Fishermen are superstitious. Some rods seem luckier than others. And some rods seem unlucky as well. I used the second of the Phenix rods I’m demo-ing, the Black Diamond Extra Heavy 30lb – 80lb rod, with a new Avet MX 2-speed Raptor holding 620 yd of 50lb braid. Much bigger gear than I need but I wanted to see how it felt against a fish.
To hedge my bets, I also brought the Black Diamond East Coast Heavy rod I used on the last trip that caught 2 small ulua and a kawakawa. Since it’s a lighter setup, I fished that one with no weight and put a sliding tungsten weight on the Extra Heavy rig.
3 kayak friends fished the Windward spot the day before and found bait and preds relatively shallow in the calm water, taking home a 30lb ulua, a shibi and a small mahi. I’ve never caught a shibi ever, and I fish this spot a lot so I was very impressed and had high hopes. I brought extra ice and wondered how many fish would fit in my fish bag. The water was choppier for me, with a 12mph east wind blowing into a NW swell, which made getting out a slog but all that surface commotion encourages the predators to feed.
I caught 2 medium sized opelu in the blind, then tried for another 30 mins and couldn’t find any more. I put one out, headed to where my friends had gotten action the day before and something hit the bait and raced across the top of the water. It was so skinny I though it was an aha (houndfish) but it turned out to be a very hard fighting baby mahi. It looked bigger when it got closer so I decided to keep it and missed hitting it with the kage too many times to count before I finally got it in the boat. Not wanting to waste my only other live bait, I put a frozen opelu out and it was ignored.
I went in to the shallow ledge and put a frozen opelu on the Extra Heavy rod with the sliding weight and somehow got tangled in my motor/rudder. I eventually freed it, dropped the bait down again, and that creature that keeps running my bait into the rocks did it again, but this time I couldn’t pull the hooks free.
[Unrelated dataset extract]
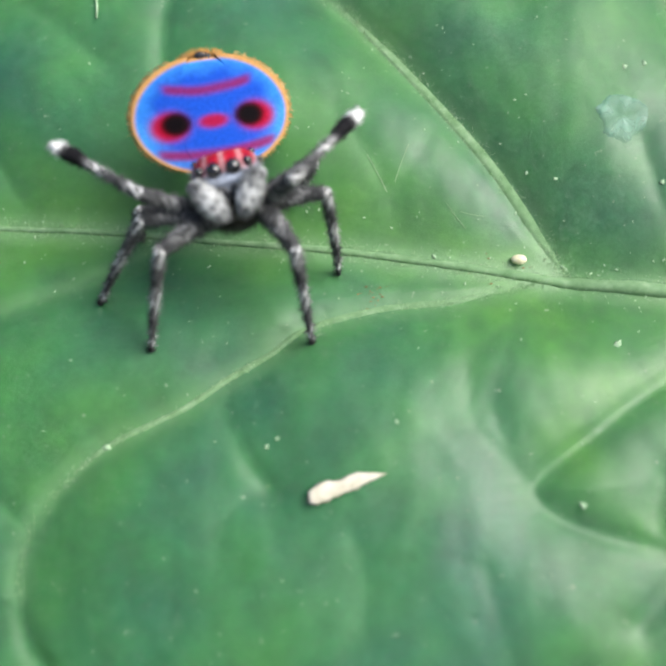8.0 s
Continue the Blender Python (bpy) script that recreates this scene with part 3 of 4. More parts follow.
def fan_colour(x, y):
    """The fan's pattern: x across, y from its base to its tip."""
    rim = math.hypot(x / 2.30, (y - 1.62) / 1.68)
    c = blend(BLUE, SKY_BLUE, 0.95 * (rim - 0.66) / 0.27 + 0.18 * math.sin(2.3 * x + 3 * y) + 0.12 * math.sin(7 * x - 4 * y) * math.sin(5 * y + 1))
    smile = abs(y - (2.30 + 0.12 * x * x) - 0.012 * math.sin(4 * x)) - 0.12
    c = blend(c, WINE, 0.92 * edge(smile, 0.07) * edge(abs(x) - 1.25, 0.12))
    c = blend(c, (0.30, 0.008, 0.045), edge(math.hypot(x / 0.42, (y - 1.42) / 0.19) - 1, 0.3))
    ring = math.hypot((abs(x) - 1.25) / 0.55, (y - 1.42) / 0.41)
    c = blend(c, RED, edge(ring - 1, 0.25))
    c = blend(c, BLACK, edge(math.hypot((abs(x) - 1.06) / 0.43, (y - 1.47) / 0.33) - 1, 0.20))
    low = abs(y - (0.50 + 0.07 * x * x)) - 0.13
    c = blend(c, (0.22, 0.010, 0.065), 0.9 * edge(low, 0.07) * edge(abs(x) - 1.7, 0.12))
    c = blend(c, (0.12, 0.02, 0.26), 0.8 * edge(y - 0.22, 0.12))
    return blend(c, ORANGE, edge(0.95 - 0.03 * max(0.0, y - 1.6) / 1.6 - rim, 0.02))


def build_spider():
    spider = tagged(new("jumping_spider"), "tiny jumping spider with blue and red fan standing on leaf", "spider")
    rng = np.random.default_rng(21)

    # carapace: a domed box, high in front, with striped top
    def carapace_shape(q):
        x, y, z = q
        front = max(0.0, -y / 1.3)
        z = z * (1 + 0.25 * front) if z > 0 else z * 0.9
        y = max(y, -1.12 - 0.05 * math.cos(2 * x))
        x = x * (1.02 - 0.12 * max(0, y / 1.3) ** 2 + 0.10 * front ** 2)
        x = math.copysign(min(abs(x), 0.93), x)
        z = min(z, 0.66 + 0.06 * front - 0.10 * x * x)
        return x, y, z

    def carapace_colour(x, y, z):
        grey = (0.17, 0.20, 0.25) if z > -0.1 else (0.10, 0.10, 0.10)
        c = blend(grey, (0.42, 0.42, 0.42), 0.5 + 0.5 * math.sin(37 * x + 11 * y) * math.sin(29 * z + 17 * y))
        c = blend(c, (0.16, 0.19, 0.25), edge(-0.1 - z, 0.2) * 0.6)
        bend = x * (1 + 0.18 * y)
        stripe = abs(((bend + 0.20) / 0.40) % 1 - 0.5) * 0.40
        top = blend(RED, (0.58, 0.34, 0.36), edge(stripe - 0.034, 0.03))
        c = blend(c, top, edge(0.30 + 0.10 * y - z, 0.05) * edge(abs(x) - 0.88, 0.05) * edge(y - 0.95, 0.1))
        if y < -1.0 and z < 0.14:
            c = blend(c, (0.30, 0.34, 0.42), 0.7)
        return c

    v, f = ball((0, 0, 0), (1.0, 1.32, 0.78), 40, 64, carapace_shape)
    part("carapace", pigmented("carapace", v, f, FUR_MAT, carapace_colour), spider, "striped red and white carapace")
    roots, ways = [], []
    for _ in range(900):
        q = rng.normal(0, 1, 3)
        q /= np.linalg.norm(q)
        p = np.array(carapace_shape(np.array((1.0, 1.32, 0.78)) * q))
        if p[2] < 0.22 or abs(p[0]) > 0.9:
            roots.append(p)
            ways.append(q + np.array((0, -0.2, -0.3)))
    v, f = hairs(roots, ways, 0.22, 0.012, rng)
    part("side_hairs", pigmented("side_hairs", v, f, FUR_MAT, lambda x, y, z: (0.36, 0.36, 0.36) if math.sin(40 * x + 23 * z) > -0.3 else (0.05, 0.05, 0.05), False), spider)
    for x, y, z, r in [(-0.26, -1.11, 0.26, 0.225), (0.26, -1.11, 0.26, 0.225), (-0.66, -1.00, 0.31, 0.14), (0.66, -1.00, 0.31, 0.14), (-0.80, -0.15, 0.50, 0.09), (0.80, -0.15, 0.50, 0.09)]:
        v, f = ball((0, 0, 0), (r, r, r), 12, 20)
        part("eye", mesh_from("eye", [q * MM for q in v], f, EYE_MAT), spider, "glossy black eye", pose(x * MM, y * MM, z * MM))
    # face: pale band of hair below the eyes, dark jaws under it
    v, f = ball((0, 0, 0), (0.62, 0.14, 0.16), 10, 24)
    part("clypeus", pigmented("clypeus", v, f, FUR_MAT, lambda x, y, z: (0.30, 0.34, 0.42)), spider, "blue-grey band of hair", pose(0, -1.12 * MM, -0.06 * MM))
    for s in (-1, 1):
        v, f = ball((0, 0, 0), (0.20, 0.22, 0.42), 10, 16)
        part("chelicera", mesh_from("chelicera", [q * MM for q in v], f, DARK_MAT), spider, "dark jaw", pose(0.19 * s * MM, -1.02 * MM, -0.36 * MM, -8))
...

I spent a long time bending the extra heavy rod and could feel something pulling back but could never get it to swim out. Finally I busted off and had to retie that rig.
In order to avoid another snag, I put the remaining opelu on the Heavy rod with no weight and immediately hooked an aha with the single hook, which is kind of rare since aha usually hit the middle of the bait and avoid the hook. The aha was released since I was still hoping to fill the fish bag with pelagics.
Paddled back out to the bait spot and hooked something near the bottom that pulled downward pretty hard. I was super stoked to see a big opelu and thought about putting a wire stinger rig on my front hook of the heavy East Coast rod but lazily thought nothing would hit that large an opelu at 2pm. Well, a minute after it was let out, something took off with it. I waited 10 seconds for the fish to turn and swallow the opelu, then fought the fish for a few seconds more before it let go of the bait. Arrrgghhh!
Looking at the mortally wounded bait, it appears that a mahi grabbed it sideways, dog bone style, and didn’t turn it to swallow it because it was too large.
I couldn’t catch another opelu, tangled the heavy rod’s line around my rudder again, and realized I blew my shot. Headed in while I still had battery left for my original J-1 Bixpy motor. All 3 live opelu got hit on the now lucky East Coast rod, and the XH rod wrapped my motor twice and snagged once. Not a good first showing.
I had forgotten to bleed the little mahi when I landed it, so it had a bit of loose blood behind the gill area when I cleaned it, but wasn’t as bad as a “red meat” tuna.
Since I’m not much of a cook, and less of a fish eater, I marinated the mahi pieces in taco seasoning and pan fried it.
My wife warily tried the mahi fish tacos and was pleasantly surprised that they weren’t fishy and had a nice texture. The taco seasoning was a little over powering so she wants to try mahi again with a subtler presentation.
Since we have more light wind days forecasted, I’ll be out again looking for a fish to bend the XH rod.